Les CTA qui font aussi appel à des algorithmes font figure d’exception. Il s’agit de fonds spéculatifs qui investissent via des futures dans différentes classes d’actifs,y compris les obligations, les marchés monétaires et les matières premières. "Notre modèle ne privilégie aucune classe d’actifs. Nous tenons cependant à ce que chaque partie contribue de manière égale à la réduction de la volatilité", nous explique Ludovic Berthe, gestionnaire d’Échiquier QME. Il s’agit du produit d’investissement alternatif de la société française La Financière de l’Échiquier.
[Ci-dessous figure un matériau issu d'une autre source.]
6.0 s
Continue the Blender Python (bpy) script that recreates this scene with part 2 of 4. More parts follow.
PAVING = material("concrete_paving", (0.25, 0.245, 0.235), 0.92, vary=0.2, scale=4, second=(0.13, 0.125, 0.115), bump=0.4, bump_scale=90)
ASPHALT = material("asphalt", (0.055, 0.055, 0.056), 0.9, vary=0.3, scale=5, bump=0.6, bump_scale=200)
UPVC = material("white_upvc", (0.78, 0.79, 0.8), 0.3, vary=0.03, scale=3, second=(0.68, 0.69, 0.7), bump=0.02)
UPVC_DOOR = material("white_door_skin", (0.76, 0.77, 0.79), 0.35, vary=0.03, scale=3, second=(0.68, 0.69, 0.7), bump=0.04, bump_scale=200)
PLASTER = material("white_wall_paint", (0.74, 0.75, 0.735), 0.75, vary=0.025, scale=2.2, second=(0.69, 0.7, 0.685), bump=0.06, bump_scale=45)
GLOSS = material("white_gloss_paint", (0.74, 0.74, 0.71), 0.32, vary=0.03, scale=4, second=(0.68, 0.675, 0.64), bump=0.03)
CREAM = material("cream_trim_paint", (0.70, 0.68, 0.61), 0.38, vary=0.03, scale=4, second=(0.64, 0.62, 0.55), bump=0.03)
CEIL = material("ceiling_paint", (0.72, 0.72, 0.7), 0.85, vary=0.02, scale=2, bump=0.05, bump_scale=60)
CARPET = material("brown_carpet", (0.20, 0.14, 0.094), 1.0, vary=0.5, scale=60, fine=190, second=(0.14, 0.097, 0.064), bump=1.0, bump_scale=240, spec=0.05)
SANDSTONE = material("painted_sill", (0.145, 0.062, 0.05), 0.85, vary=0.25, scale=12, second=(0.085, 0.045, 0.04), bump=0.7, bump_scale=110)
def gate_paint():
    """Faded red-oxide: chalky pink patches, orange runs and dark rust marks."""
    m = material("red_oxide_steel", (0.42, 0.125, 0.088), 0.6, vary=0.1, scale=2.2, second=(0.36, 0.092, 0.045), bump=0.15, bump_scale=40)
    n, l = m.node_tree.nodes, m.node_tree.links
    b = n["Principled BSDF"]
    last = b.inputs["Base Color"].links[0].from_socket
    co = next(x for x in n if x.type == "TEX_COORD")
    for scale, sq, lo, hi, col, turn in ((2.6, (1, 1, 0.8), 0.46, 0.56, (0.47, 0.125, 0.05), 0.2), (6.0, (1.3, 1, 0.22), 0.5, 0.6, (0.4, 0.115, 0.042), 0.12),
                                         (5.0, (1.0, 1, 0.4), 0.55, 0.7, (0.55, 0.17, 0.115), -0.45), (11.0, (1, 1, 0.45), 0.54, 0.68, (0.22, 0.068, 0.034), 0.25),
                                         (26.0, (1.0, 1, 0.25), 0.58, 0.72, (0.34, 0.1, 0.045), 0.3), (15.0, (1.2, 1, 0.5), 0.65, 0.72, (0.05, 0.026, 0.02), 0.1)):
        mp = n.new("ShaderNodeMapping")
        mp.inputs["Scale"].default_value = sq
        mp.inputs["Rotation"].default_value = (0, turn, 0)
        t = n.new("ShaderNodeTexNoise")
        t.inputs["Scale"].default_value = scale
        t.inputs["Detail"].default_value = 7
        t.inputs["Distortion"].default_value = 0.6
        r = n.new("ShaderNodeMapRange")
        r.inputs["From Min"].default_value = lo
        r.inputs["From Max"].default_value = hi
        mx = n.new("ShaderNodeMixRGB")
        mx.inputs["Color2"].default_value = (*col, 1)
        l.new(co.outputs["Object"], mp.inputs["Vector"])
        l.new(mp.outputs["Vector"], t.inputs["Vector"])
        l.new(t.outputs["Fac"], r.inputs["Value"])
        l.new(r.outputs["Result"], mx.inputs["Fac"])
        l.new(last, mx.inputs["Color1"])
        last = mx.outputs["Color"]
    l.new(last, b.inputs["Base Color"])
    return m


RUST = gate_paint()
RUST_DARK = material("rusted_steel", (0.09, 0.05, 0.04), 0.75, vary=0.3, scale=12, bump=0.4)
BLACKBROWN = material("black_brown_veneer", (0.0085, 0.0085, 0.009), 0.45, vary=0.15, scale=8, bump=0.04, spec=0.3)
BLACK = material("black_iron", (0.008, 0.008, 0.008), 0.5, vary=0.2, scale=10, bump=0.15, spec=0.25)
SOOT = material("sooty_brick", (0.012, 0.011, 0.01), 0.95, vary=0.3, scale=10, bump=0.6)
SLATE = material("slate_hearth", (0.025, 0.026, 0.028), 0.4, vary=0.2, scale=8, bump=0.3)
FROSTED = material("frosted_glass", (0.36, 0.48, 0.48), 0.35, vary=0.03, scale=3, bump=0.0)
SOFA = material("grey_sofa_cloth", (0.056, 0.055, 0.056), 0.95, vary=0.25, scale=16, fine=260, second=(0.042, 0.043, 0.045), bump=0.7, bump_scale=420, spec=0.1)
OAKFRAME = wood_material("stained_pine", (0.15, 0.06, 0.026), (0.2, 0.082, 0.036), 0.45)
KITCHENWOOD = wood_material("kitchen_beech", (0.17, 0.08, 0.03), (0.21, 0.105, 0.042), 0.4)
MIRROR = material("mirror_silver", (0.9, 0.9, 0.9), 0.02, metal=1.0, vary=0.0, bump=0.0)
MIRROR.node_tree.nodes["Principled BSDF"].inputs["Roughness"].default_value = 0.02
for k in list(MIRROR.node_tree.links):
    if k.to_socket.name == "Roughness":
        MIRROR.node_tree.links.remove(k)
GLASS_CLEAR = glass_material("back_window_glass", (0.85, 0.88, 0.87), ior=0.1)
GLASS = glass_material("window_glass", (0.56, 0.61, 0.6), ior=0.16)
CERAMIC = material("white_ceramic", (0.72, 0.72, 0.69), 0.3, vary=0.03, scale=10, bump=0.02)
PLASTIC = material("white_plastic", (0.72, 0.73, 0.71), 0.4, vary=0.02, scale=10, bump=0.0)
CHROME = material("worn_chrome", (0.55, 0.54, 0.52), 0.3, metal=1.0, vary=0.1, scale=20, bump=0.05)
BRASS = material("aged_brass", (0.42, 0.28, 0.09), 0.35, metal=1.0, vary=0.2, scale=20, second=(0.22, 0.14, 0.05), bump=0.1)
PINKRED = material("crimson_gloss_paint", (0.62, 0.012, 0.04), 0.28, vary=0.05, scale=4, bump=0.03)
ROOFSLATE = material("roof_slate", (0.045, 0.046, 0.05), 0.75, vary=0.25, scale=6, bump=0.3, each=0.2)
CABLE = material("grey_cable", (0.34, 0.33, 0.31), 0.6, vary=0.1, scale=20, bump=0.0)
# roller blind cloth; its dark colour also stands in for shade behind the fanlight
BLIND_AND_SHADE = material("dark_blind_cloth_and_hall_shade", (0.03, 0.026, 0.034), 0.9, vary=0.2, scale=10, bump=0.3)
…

Ludovic Berthe a commencé à développer le système en 2006 et a réussi à convaincre le fondateur de la Financière de l’Échiquier fin 2012 de la logique qui sous-tend l’analyse quantitative.
"Pour 70% de notre portefeuille, nous identifions des tendances, afin de miser ensuite sur des hausses ou des baisses de cours, explique Ludovicv Berthe. Nous considérons les 30% restants comme faisant partie d’une stratégie satellite. C’est de là que les résultats doivent venir en l’absence de tendances claires sur le marché. Ces deux dernières années, nous avons donc souffert pendant quelque temps, mais pas autant que les CTA qui suivent exclusivement certaines tendances."
Contrairement aux fonds de KBC AM et Pimco, Échiquier QME procède à des arbitrages quotidiens. D’après ses concepteurs, c’est la meilleure façon de protéger l’argent des investisseurs. "Les risques individuels de nos sélections sont très limités et la volatilité reste sous contrôle", conclut Ludovic Berthe.